--- begin ---
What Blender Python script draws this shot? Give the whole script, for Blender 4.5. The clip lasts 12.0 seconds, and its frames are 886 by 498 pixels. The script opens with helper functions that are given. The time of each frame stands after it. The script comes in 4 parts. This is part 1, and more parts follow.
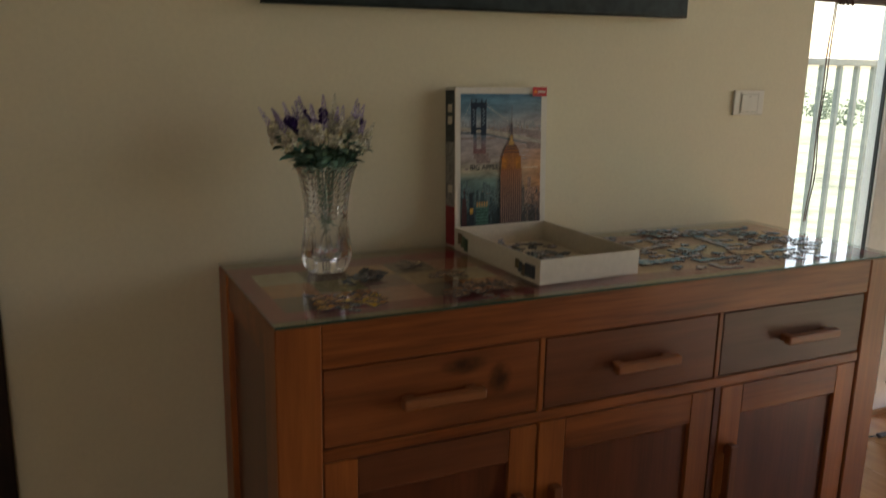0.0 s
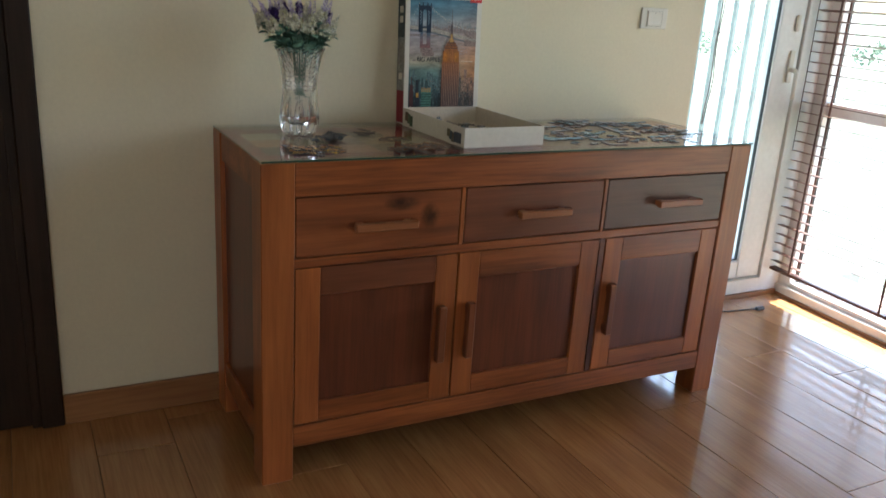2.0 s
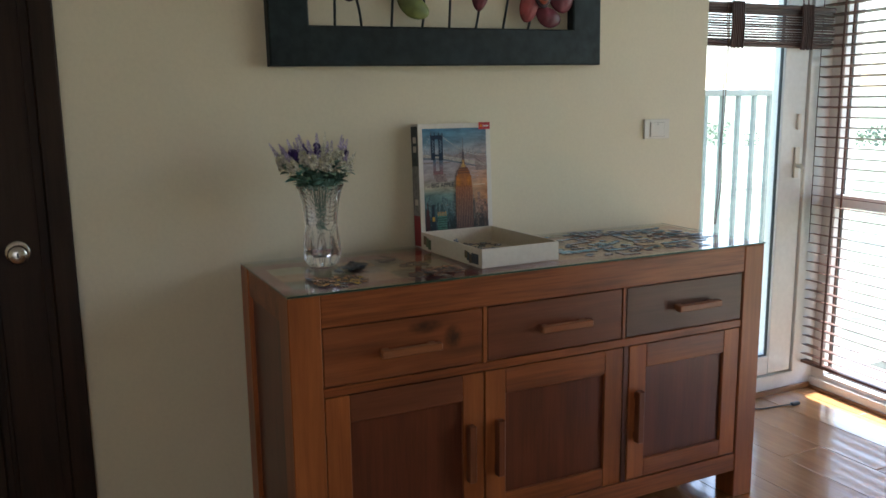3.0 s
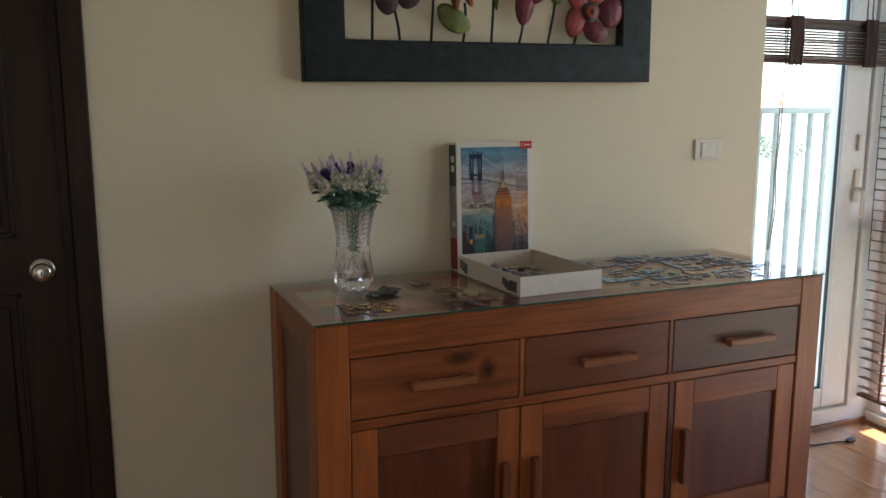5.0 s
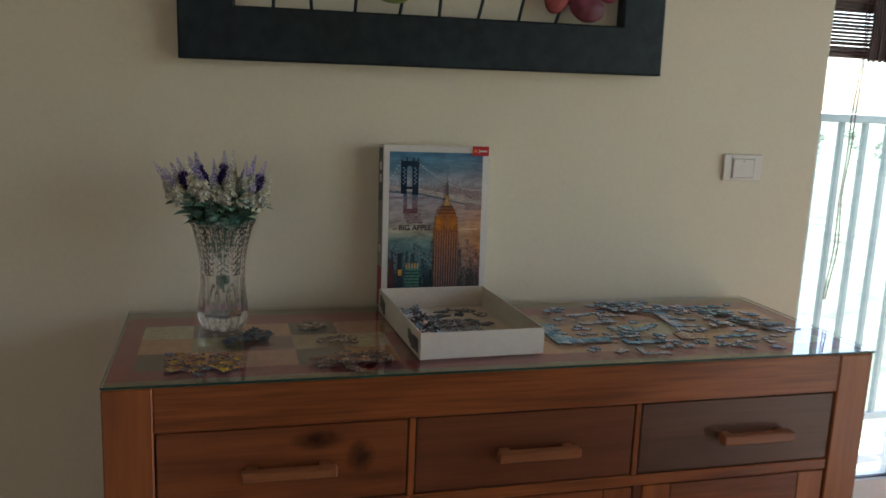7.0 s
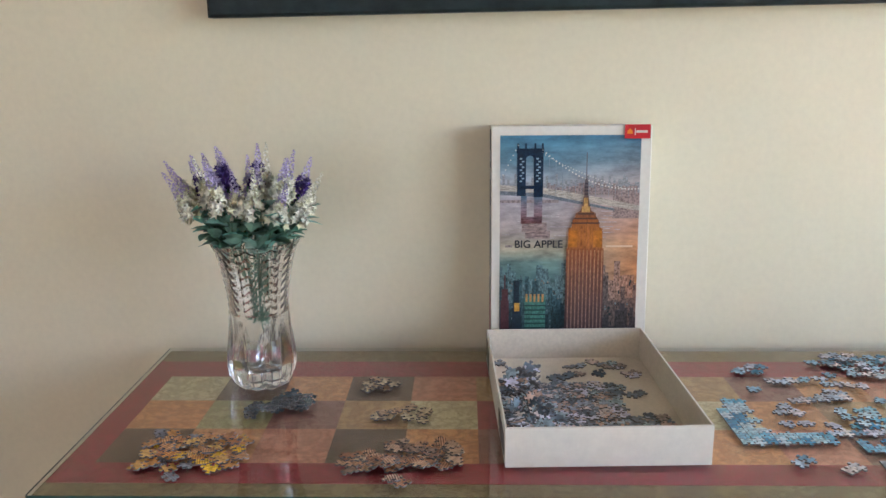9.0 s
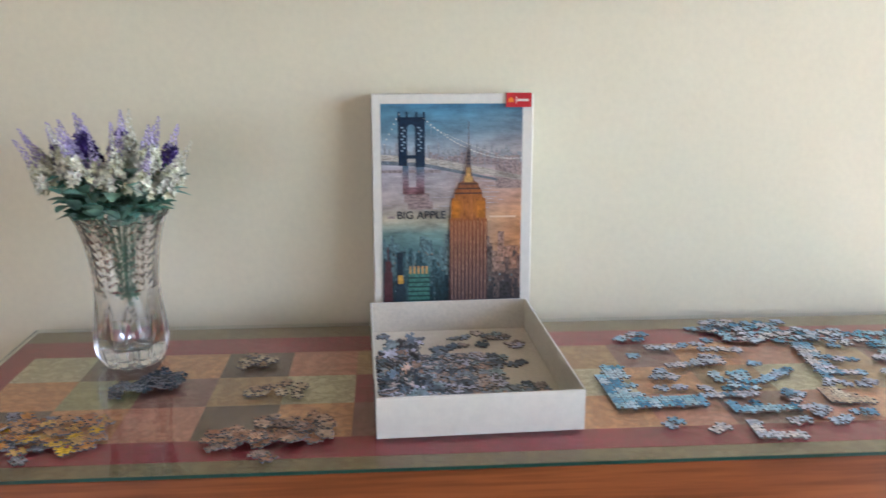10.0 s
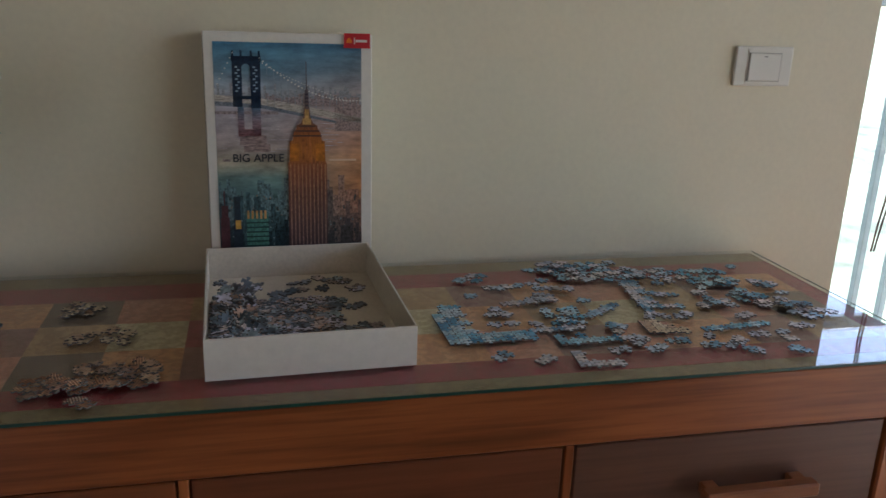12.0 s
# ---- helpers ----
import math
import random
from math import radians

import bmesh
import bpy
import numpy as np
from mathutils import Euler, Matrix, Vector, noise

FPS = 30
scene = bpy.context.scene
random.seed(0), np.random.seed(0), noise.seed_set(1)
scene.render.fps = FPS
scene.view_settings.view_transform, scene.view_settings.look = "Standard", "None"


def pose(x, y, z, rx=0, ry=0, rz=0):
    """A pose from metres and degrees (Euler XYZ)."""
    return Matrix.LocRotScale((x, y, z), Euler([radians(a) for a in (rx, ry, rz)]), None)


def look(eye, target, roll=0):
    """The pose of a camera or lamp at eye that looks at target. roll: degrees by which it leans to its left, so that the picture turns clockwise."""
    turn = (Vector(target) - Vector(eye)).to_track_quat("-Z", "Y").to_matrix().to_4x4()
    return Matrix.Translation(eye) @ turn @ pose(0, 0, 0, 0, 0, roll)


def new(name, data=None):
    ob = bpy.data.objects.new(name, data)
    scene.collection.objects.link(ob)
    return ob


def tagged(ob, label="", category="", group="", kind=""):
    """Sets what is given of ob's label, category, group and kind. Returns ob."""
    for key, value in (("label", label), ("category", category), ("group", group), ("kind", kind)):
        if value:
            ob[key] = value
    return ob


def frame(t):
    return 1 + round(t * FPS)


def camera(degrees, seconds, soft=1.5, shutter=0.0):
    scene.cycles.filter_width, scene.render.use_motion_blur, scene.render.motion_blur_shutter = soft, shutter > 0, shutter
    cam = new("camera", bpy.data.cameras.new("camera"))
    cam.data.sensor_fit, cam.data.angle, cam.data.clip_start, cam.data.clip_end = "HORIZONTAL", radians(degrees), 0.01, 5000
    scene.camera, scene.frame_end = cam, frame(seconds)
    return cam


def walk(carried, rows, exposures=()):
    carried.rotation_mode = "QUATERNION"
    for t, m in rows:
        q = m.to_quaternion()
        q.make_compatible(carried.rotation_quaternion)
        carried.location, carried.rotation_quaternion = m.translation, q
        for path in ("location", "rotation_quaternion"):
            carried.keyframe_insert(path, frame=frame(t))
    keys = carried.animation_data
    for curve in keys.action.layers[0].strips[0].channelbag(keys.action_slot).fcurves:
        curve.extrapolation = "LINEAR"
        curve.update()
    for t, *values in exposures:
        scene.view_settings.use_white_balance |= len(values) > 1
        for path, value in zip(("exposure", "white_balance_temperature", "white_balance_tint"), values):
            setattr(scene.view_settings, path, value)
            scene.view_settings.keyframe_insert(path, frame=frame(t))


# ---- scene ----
cam = camera(56.6, 12.0, soft=1.5, shutter=0.3)
PATH = [
    (0, (-0.337, -1.91, 1.365), (0.51, -0.151, 0.927), 1.2),
    (0.5, (-0.472, -2.047, 1.311), (0.325, -0.314, 0.711), 2.4),
    (1, (-0.575, -2.154, 1.283), (0.242, -0.459, 0.605), 4.6),
    (1.5, (-0.564, -2.321, 1.293), (0.351, -0.678, 0.613), 7.1),
    (2, (-0.52, -2.449, 1.327), (0.382, -0.769, 0.724), 3.7),
    (2.5, (-0.541, -2.475, 1.355), (0.355, -0.755, 0.863), 2.9),
    (3, (-0.53, -2.502, 1.378), (0.336, -0.733, 1.028), -0.7),
    (3.5, (-0.526, -2.506, 1.376), (0.312, -0.72, 1.048), -1.7),
    (5.5, (-0.385, -2.305, 1.418), (0.373, -0.484, 1.086), 0.5),
    (6, (-0.186, -2.201, 1.421), (0.548, -0.369, 1.098), 0.6),
    (6.5, (0.024, -2.136, 1.43), (0.691, -0.281, 1.093), 1.8),
    (8.5, (0.529, -1.5, 1.439), (0.531, 0.447, 0.983), 0.4),
    (9, (0.543, -1.436, 1.433), (0.493, 0.508, 0.967), -0.5),
    (9.5, (0.571, -1.411, 1.414), (0.506, 0.531, 0.939), -1.3),
    (10, (0.613, -1.416, 1.4), (0.749, 0.517, 0.903), 0.1),
    (10.5, (0.668, -1.42, 1.38), (0.896, 0.495, 0.852), 0.1),
    (11, (0.703, -1.431, 1.38), (1.105, 0.448, 0.827), 0.9),
    (11.5, (0.705, -1.436, 1.377), (1.154, 0.426, 0.802), 1.3),
    (12, (0.664, -1.429, 1.372), (1.106, 0.432, 0.79), 2.1),
]
EXPOSURES = [(0, 2.03, 7500, 15), (0.5, 3.81, 6600, 13), (1, 4.07, 6250, 11), (1.5, 3.76, 6000, 11), (2, 2.99, 6000, 9), (2.5, 2.61, 6000, 9), (3, 2.62, 6000, 11), (3.5, 2.61, 6050, 12), (5.5, 2.73, 6150, 15), (6, 2.50, 6150, 15),
             (6.5, 2.29, 6100, 14), (8.5, 3.73, 5900, 16), (9, 3.95, 5700, 17), (9.5, 3.94, 5600, 18), (10, 3.98, 5500, 17), (10.5, 3.80, 5350, 16), (11, 3.28, 5450, 16), (11.5, 2.47, 5700, 16), (12, 2.36, 5900, 17)]
walk(cam, [(t, look(e, a, r)) for t, e, a, r in PATH], EXPOSURES)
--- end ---
What is expected
Repeat the listing above up to and including the line with "ob = bpy.data.objects.new(name, data)", starting from its first line. Drop any pictures.

Exercise output
What Blender Python script draws this shot? Give the whole script, for Blender 4.5. The clip lasts 12.0 seconds, and its frames are 886 by 498 pixels. The script opens with helper functions that are given. The time of each frame stands after it. The script comes in 4 parts. This is part 1, and more parts follow.
0.0 s
2.0 s
3.0 s
5.0 s
7.0 s
9.0 s
10.0 s
12.0 s
# ---- helpers ----
import math
import random
from math import radians

import bmesh
import bpy
import numpy as np
from mathutils import Euler, Matrix, Vector, noise

FPS = 30
scene = bpy.context.scene
random.seed(0), np.random.seed(0), noise.seed_set(1)
scene.render.fps = FPS
scene.view_settings.view_transform, scene.view_settings.look = "Standard", "None"


def pose(x, y, z, rx=0, ry=0, rz=0):
    """A pose from metres and degrees (Euler XYZ)."""
    return Matrix.LocRotScale((x, y, z), Euler([radians(a) for a in (rx, ry, rz)]), None)


def look(eye, target, roll=0):
    """The pose of a camera or lamp at eye that looks at target. roll: degrees by which it leans to its left, so that the picture turns clockwise."""
    turn = (Vector(target) - Vector(eye)).to_track_quat("-Z", "Y").to_matrix().to_4x4()
    return Matrix.Translation(eye) @ turn @ pose(0, 0, 0, 0, 0, roll)


def new(name, data=None):
    ob = bpy.data.objects.new(name, data)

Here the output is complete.